> MATERIAL PROVIDED:
--- begin ---

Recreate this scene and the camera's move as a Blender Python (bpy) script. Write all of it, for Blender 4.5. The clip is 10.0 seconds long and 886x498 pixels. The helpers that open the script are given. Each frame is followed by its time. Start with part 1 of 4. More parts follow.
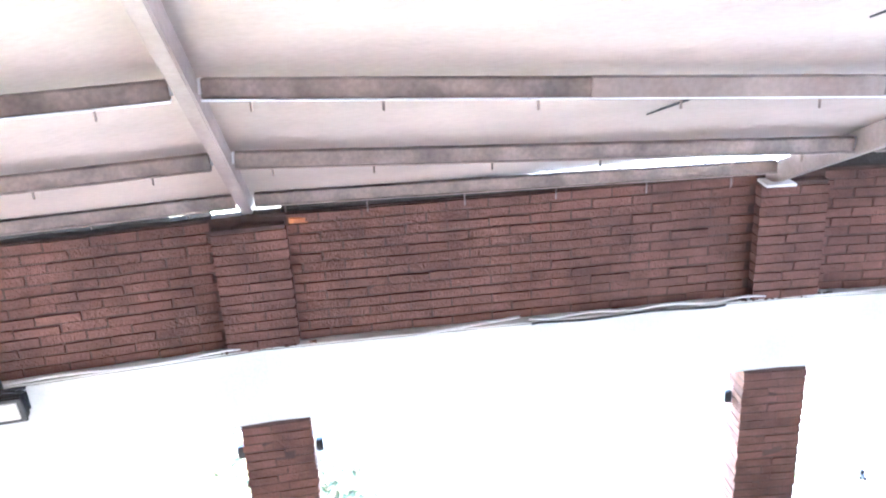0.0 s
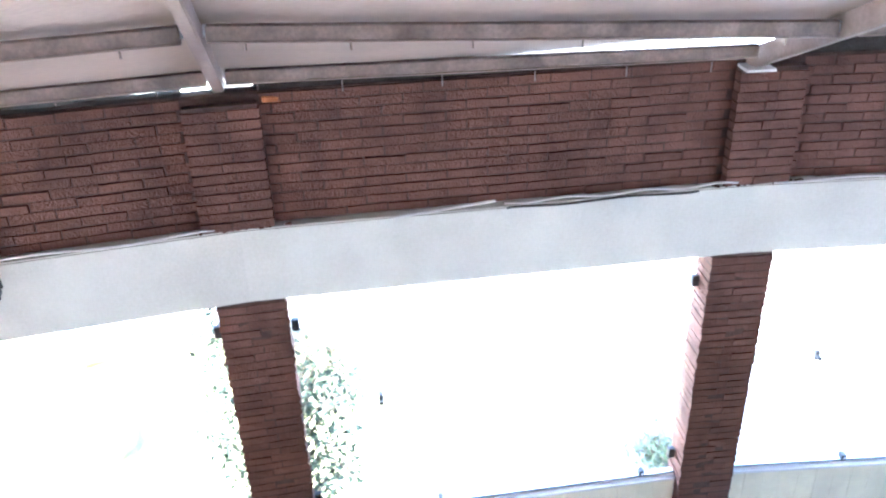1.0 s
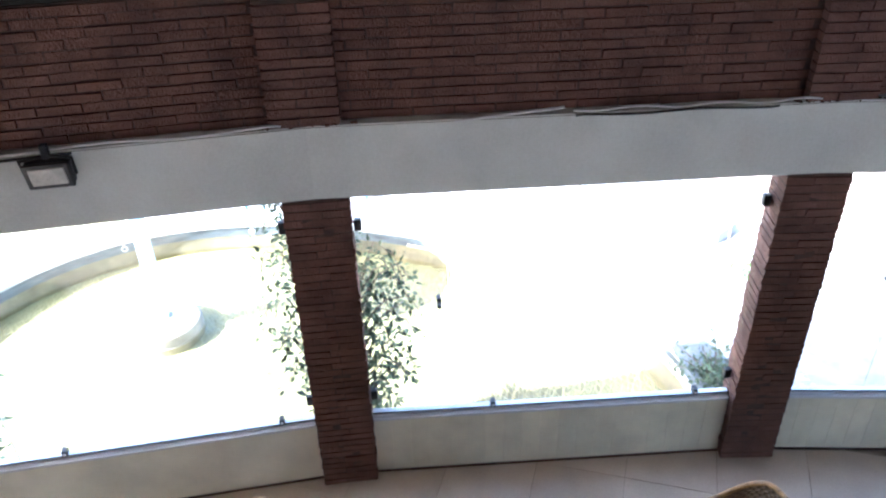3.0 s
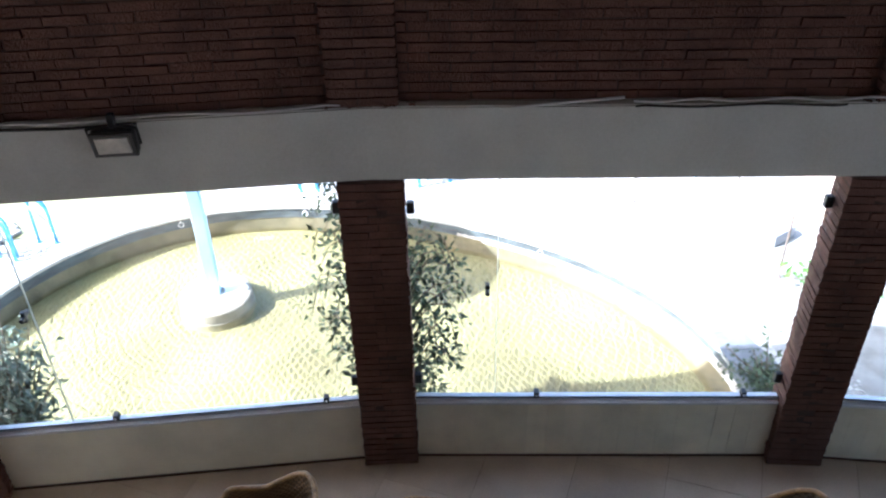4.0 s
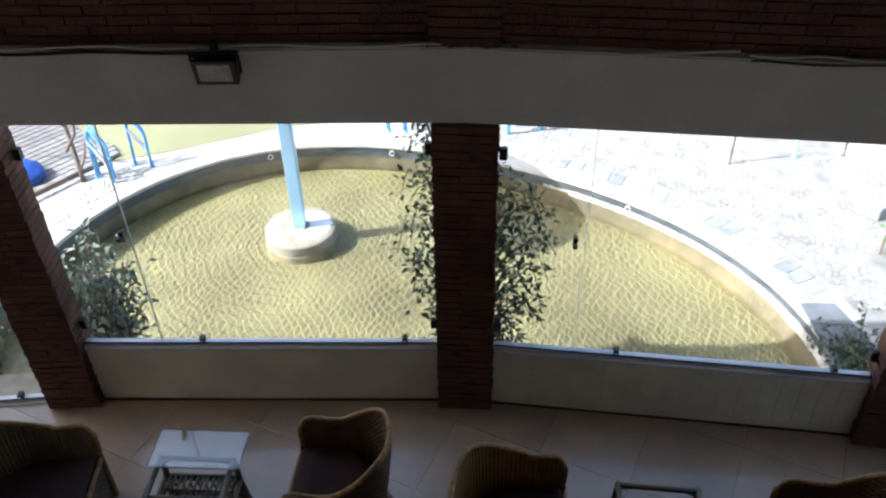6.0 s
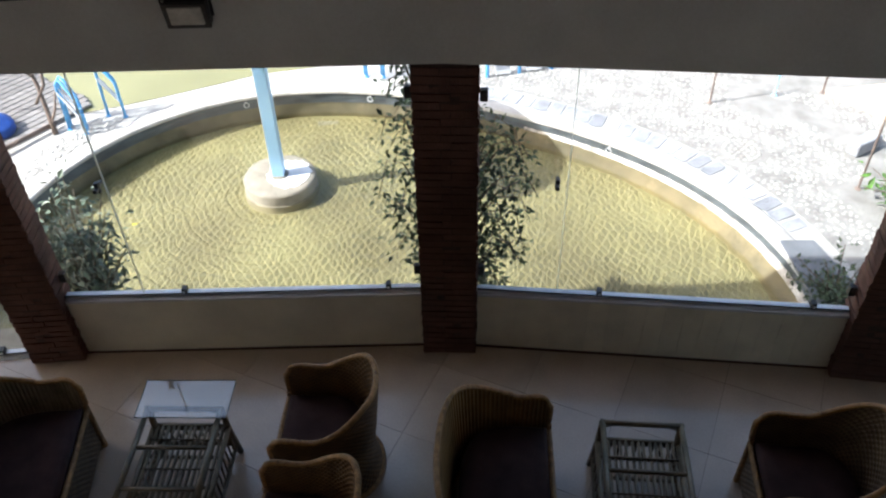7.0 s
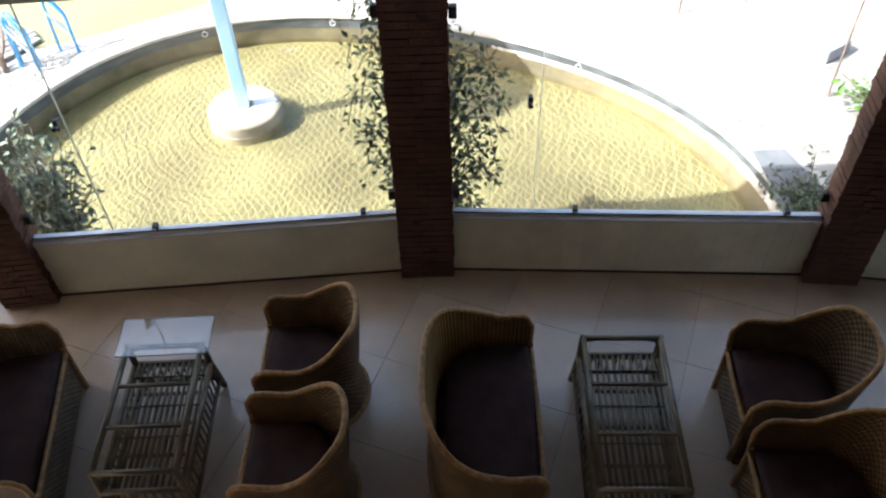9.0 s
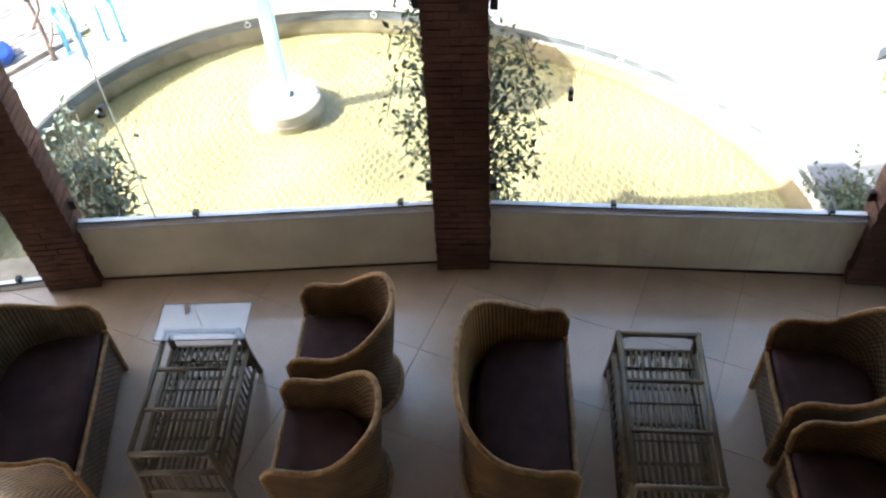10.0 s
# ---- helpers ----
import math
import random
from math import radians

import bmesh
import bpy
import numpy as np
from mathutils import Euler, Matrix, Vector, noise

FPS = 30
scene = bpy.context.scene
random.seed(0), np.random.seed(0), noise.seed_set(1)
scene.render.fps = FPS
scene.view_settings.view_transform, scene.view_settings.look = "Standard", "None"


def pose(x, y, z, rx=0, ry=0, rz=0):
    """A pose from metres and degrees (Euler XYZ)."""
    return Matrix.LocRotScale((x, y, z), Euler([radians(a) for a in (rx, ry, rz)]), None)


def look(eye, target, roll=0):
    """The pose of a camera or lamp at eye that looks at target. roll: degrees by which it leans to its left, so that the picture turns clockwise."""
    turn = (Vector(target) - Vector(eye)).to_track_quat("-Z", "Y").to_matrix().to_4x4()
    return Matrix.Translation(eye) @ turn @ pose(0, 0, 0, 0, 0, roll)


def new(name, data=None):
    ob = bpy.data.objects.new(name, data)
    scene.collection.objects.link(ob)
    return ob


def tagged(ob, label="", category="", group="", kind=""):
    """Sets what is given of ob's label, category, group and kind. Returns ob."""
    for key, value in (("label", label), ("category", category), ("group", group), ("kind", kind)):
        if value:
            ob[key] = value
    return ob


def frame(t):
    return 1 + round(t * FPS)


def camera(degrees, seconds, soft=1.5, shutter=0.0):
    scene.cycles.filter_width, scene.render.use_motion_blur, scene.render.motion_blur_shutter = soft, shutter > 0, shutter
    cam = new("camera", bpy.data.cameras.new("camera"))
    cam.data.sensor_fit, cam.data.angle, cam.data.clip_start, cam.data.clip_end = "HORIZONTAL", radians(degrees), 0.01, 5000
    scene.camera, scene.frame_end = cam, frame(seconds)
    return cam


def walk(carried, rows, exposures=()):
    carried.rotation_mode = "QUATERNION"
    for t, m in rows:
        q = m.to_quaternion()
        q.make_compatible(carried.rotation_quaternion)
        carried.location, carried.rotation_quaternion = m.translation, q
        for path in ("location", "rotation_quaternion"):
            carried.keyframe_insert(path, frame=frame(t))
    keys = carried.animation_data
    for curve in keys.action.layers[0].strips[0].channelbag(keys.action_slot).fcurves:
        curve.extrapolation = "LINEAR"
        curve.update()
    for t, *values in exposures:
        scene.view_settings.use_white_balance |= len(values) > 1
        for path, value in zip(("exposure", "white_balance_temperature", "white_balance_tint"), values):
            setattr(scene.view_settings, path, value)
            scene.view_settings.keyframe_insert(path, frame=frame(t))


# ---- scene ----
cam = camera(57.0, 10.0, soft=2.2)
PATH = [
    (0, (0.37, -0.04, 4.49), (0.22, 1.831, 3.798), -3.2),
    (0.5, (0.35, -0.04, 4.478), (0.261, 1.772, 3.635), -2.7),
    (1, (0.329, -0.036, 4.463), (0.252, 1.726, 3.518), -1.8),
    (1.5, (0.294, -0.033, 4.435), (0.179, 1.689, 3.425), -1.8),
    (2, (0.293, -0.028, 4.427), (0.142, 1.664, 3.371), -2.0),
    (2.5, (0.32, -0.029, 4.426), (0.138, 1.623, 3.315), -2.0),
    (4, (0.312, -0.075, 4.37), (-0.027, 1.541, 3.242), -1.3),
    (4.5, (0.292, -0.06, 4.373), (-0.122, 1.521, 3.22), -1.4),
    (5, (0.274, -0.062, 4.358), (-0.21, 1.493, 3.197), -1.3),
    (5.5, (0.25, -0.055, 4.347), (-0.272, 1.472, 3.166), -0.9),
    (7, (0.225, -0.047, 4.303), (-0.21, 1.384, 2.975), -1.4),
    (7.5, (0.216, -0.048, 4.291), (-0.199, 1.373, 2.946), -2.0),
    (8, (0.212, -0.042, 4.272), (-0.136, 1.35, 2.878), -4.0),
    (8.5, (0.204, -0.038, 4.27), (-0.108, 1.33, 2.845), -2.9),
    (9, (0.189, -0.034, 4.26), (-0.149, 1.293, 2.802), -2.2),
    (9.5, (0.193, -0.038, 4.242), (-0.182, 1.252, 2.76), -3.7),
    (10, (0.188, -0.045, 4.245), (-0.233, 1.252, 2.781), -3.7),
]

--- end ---

> WORK REQUIRED:
Reproduce each line exactly as it appears, omitting the pictures.

> FINAL RESULT:
Recreate this scene and the camera's move as a Blender Python (bpy) script. Write all of it, for Blender 4.5. The clip is 10.0 seconds long and 886x498 pixels. The helpers that open the script are given. Each frame is followed by its time. Start with part 1 of 4. More parts follow.
0.0 s
1.0 s
3.0 s
4.0 s
6.0 s
7.0 s
9.0 s
10.0 s
# ---- helpers ----
import math
import random
from math import radians

import bmesh
import bpy
import numpy as np
from mathutils import Euler, Matrix, Vector, noise

FPS = 30
scene = bpy.context.scene
random.seed(0), np.random.seed(0), noise.seed_set(1)
scene.render.fps = FPS
scene.view_settings.view_transform, scene.view_settings.look = "Standard", "None"


def pose(x, y, z, rx=0, ry=0, rz=0):
    """A pose from metres and degrees (Euler XYZ)."""
    return Matrix.LocRotScale((x, y, z), Euler([radians(a) for a in (rx, ry, rz)]), None)


def look(eye, target, roll=0):
    """The pose of a camera or lamp at eye that looks at target. roll: degrees by which it leans to its left, so that the picture turns clockwise."""
    turn = (Vector(target) - Vector(eye)).to_track_quat("-Z", "Y").to_matrix().to_4x4()
    return Matrix.Translation(eye) @ turn @ pose(0, 0, 0, 0, 0, roll)


def new(name, data=None):
    ob = bpy.data.objects.new(name, data)
    scene.collection.objects.link(ob)
    return ob


def tagged(ob, label="", category="", group="", kind=""):
    """Sets what is given of ob's label, category, group and kind. Returns ob."""
    for key, value in (("label", label), ("category", category), ("group", group), ("kind", kind)):
        if value:
            ob[key] = value
    return ob


def frame(t):
    return 1 + round(t * FPS)


def camera(degrees, seconds, soft=1.5, shutter=0.0):
    scene.cycles.filter_width, scene.render.use_motion_blur, scene.render.motion_blur_shutter = soft, shutter > 0, shutter
    cam = new("camera", bpy.data.cameras.new("camera"))
    cam.data.sensor_fit, cam.data.angle, cam.data.clip_start, cam.data.clip_end = "HORIZONTAL", radians(degrees), 0.01, 5000
    scene.camera, scene.frame_end = cam, frame(seconds)
    return cam


def walk(carried, rows, exposures=()):
    carried.rotation_mode = "QUATERNION"
    for t, m in rows:
        q = m.to_quaternion()
        q.make_compatible(carried.rotation_quaternion)
        carried.location, carried.rotation_quaternion = m.translation, q
        for path in ("location", "rotation_quaternion"):
            carried.keyframe_insert(path, frame=frame(t))
    keys = carried.animation_data
    for curve in keys.action.layers[0].strips[0].channelbag(keys.action_slot).fcurves:
        curve.extrapolation = "LINEAR"
        curve.update()
    for t, *values in exposures:
        scene.view_settings.use_white_balance |= len(values) > 1
        for path, value in zip(("exposure", "white_balance_temperature", "white_balance_tint"), values):
            setattr(scene.view_settings, path, value)
            scene.view_settings.keyframe_insert(path, frame=frame(t))


# ---- scene ----
cam = camera(57.0, 10.0, soft=2.2)
PATH = [
    (0, (0.37, -0.04, 4.49), (0.22, 1.831, 3.798), -3.2),
    (0.5, (0.35, -0.04, 4.478), (0.261, 1.772, 3.635), -2.7),
    (1, (0.329, -0.036, 4.463), (0.252, 1.726, 3.518), -1.8),
    (1.5, (0.294, -0.033, 4.435), (0.179, 1.689, 3.425), -1.8),
    (2, (0.293, -0.028, 4.427), (0.142, 1.664, 3.371), -2.0),
    (2.5, (0.32, -0.029, 4.426), (0.138, 1.623, 3.315), -2.0),
    (4, (0.312, -0.075, 4.37), (-0.027, 1.541, 3.242), -1.3),
    (4.5, (0.292, -0.06, 4.373), (-0.122, 1.521, 3.22), -1.4),
    (5, (0.274, -0.062, 4.358), (-0.21, 1.493, 3.197), -1.3),
    (5.5, (0.25, -0.055, 4.347), (-0.272, 1.472, 3.166), -0.9),
    (7, (0.225, -0.047, 4.303), (-0.21, 1.384, 2.975), -1.4),
    (7.5, (0.216, -0.048, 4.291), (-0.199, 1.373, 2.946), -2.0),
    (8, (0.212, -0.042, 4.272), (-0.136, 1.35, 2.878), -4.0),
    (8.5, (0.204, -0.038, 4.27), (-0.108, 1.33, 2.845), -2.9),
    (9, (0.189, -0.034, 4.26), (-0.149, 1.293, 2.802), -2.2),
    (9.5, (0.193, -0.038, 4.242), (-0.182, 1.252, 2.76), -3.7),
    (10, (0.188, -0.045, 4.245), (-0.233, 1.252, 2.781), -3.7),
]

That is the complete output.